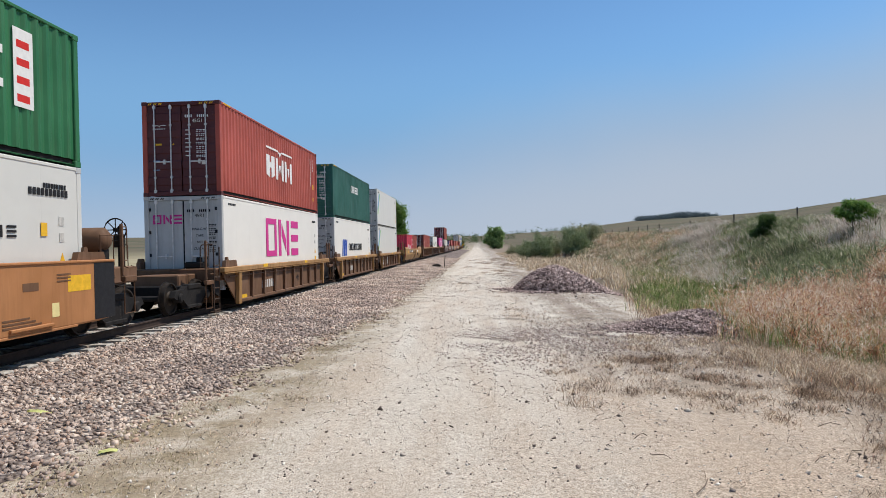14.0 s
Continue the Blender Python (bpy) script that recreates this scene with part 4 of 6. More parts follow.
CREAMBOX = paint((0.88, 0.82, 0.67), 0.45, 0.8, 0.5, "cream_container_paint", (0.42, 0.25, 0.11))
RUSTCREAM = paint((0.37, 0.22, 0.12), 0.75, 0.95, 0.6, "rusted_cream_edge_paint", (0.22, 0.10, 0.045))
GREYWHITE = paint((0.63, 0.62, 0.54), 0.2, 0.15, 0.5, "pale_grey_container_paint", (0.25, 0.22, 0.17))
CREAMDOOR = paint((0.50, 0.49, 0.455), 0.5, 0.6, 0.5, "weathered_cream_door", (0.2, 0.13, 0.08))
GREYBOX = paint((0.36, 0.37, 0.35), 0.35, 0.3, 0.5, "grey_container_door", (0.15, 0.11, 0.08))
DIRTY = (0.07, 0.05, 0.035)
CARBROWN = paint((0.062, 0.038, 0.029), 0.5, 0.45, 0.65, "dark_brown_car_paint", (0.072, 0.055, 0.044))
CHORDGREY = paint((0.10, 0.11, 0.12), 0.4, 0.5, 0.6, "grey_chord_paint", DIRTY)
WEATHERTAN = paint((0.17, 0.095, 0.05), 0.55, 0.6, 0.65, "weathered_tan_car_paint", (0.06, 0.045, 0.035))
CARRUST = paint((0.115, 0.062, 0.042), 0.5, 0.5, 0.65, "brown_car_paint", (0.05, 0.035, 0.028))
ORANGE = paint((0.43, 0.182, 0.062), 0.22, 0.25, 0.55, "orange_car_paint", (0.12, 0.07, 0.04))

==

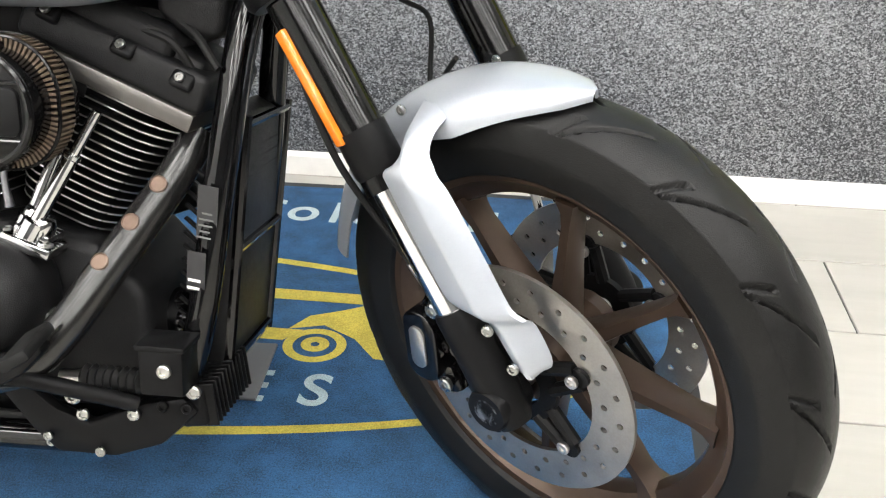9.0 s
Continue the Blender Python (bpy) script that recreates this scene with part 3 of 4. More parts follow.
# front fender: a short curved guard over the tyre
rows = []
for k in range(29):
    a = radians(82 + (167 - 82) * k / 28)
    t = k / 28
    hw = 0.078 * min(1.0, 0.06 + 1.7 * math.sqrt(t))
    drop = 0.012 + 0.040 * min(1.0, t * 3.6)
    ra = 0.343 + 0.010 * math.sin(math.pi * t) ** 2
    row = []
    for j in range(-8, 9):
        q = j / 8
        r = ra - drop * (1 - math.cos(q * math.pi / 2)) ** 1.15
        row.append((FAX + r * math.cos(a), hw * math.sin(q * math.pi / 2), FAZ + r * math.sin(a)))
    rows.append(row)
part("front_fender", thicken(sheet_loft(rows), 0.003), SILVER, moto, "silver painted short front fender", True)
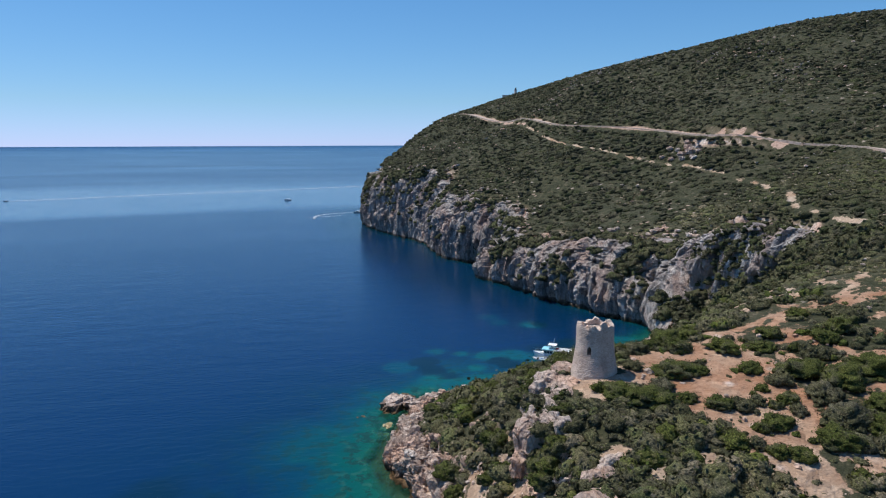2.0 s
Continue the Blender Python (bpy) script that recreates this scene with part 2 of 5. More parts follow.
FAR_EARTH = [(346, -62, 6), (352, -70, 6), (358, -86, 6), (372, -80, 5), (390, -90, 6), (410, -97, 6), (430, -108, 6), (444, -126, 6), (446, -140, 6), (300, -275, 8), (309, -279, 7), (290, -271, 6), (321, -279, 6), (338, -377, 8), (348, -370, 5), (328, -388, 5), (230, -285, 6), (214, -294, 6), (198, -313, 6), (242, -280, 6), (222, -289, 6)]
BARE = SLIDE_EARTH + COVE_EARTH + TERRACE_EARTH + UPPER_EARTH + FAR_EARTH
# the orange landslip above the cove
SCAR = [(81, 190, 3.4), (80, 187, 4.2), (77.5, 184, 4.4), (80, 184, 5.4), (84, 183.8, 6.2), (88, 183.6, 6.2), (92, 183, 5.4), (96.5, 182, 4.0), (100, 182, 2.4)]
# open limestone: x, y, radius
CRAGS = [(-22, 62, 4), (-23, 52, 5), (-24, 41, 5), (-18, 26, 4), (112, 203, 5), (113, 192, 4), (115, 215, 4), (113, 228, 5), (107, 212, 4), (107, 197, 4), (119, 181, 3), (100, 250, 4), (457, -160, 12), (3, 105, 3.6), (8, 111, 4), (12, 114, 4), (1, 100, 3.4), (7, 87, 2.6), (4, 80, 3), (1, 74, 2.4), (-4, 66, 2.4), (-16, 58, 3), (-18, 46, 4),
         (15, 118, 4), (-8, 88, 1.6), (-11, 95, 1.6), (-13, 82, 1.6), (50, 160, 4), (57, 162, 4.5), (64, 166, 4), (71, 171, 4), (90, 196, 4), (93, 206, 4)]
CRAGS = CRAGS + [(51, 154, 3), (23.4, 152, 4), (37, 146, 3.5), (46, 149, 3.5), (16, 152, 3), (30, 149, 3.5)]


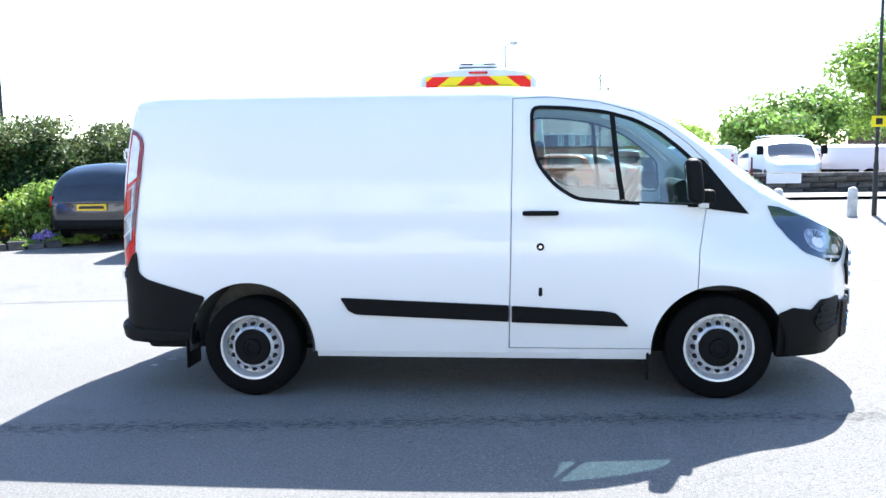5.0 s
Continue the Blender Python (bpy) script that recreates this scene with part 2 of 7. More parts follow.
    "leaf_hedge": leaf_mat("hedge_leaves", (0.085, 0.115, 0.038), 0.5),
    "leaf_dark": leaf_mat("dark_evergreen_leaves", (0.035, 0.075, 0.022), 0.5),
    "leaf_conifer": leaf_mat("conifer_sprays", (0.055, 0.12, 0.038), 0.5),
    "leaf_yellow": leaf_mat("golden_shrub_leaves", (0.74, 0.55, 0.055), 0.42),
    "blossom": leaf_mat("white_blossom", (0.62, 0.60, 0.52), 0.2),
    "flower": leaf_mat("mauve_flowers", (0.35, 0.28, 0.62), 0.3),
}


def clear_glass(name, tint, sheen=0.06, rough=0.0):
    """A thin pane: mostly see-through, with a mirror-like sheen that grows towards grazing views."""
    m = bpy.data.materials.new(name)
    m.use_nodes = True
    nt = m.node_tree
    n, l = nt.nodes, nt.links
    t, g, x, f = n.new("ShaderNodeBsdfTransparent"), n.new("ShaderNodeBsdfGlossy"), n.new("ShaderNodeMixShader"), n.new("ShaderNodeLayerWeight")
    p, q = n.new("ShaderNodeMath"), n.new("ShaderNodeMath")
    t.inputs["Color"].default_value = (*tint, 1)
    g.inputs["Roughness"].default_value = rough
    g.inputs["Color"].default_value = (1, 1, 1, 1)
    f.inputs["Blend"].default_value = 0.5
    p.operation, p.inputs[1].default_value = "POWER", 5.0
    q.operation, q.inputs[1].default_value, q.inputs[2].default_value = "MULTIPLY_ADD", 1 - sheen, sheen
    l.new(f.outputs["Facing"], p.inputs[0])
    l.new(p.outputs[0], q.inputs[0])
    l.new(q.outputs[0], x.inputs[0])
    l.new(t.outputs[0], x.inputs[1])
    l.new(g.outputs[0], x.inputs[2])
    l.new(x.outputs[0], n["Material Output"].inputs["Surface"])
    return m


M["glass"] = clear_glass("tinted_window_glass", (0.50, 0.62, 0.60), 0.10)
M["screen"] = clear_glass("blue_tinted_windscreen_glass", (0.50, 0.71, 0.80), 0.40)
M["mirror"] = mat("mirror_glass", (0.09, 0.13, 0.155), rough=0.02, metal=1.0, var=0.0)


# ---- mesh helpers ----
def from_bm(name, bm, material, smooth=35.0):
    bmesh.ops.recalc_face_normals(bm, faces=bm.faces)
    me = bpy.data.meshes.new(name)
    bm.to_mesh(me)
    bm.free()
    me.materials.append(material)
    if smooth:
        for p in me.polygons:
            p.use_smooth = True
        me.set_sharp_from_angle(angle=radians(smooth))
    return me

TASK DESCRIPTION
Begin with the line containing "6. More parts follow.", end with the line containing "(0.12, 0.07, 0.04))", and repeat every line in that stretch exactly.

WRITTEN SOLUTION
Continue the Blender Python (bpy) script that recreates this scene with part 4 of 6. More parts follow.
CREAMBOX = paint((0.88, 0.82, 0.67), 0.45, 0.8, 0.5, "cream_container_paint", (0.42, 0.25, 0.11))
RUSTCREAM = paint((0.37, 0.22, 0.12), 0.75, 0.95, 0.6, "rusted_cream_edge_paint", (0.22, 0.10, 0.045))
GREYWHITE = paint((0.63, 0.62, 0.54), 0.2, 0.15, 0.5, "pale_grey_container_paint", (0.25, 0.22, 0.17))
CREAMDOOR = paint((0.50, 0.49, 0.455), 0.5, 0.6, 0.5, "weathered_cream_door", (0.2, 0.13, 0.08))
GREYBOX = paint((0.36, 0.37, 0.35), 0.35, 0.3, 0.5, "grey_container_door", (0.15, 0.11, 0.08))
DIRTY = (0.07, 0.05, 0.035)
CARBROWN = paint((0.062, 0.038, 0.029), 0.5, 0.45, 0.65, "dark_brown_car_paint", (0.072, 0.055, 0.044))
CHORDGREY = paint((0.10, 0.11, 0.12), 0.4, 0.5, 0.6, "grey_chord_paint", DIRTY)
WEATHERTAN = paint((0.17, 0.095, 0.05), 0.55, 0.6, 0.65, "weathered_tan_car_paint", (0.06, 0.045, 0.035))
CARRUST = paint((0.115, 0.062, 0.042), 0.5, 0.5, 0.65, "brown_car_paint", (0.05, 0.035, 0.028))
ORANGE = paint((0.43, 0.182, 0.062), 0.22, 0.25, 0.55, "orange_car_paint", (0.12, 0.07, 0.04))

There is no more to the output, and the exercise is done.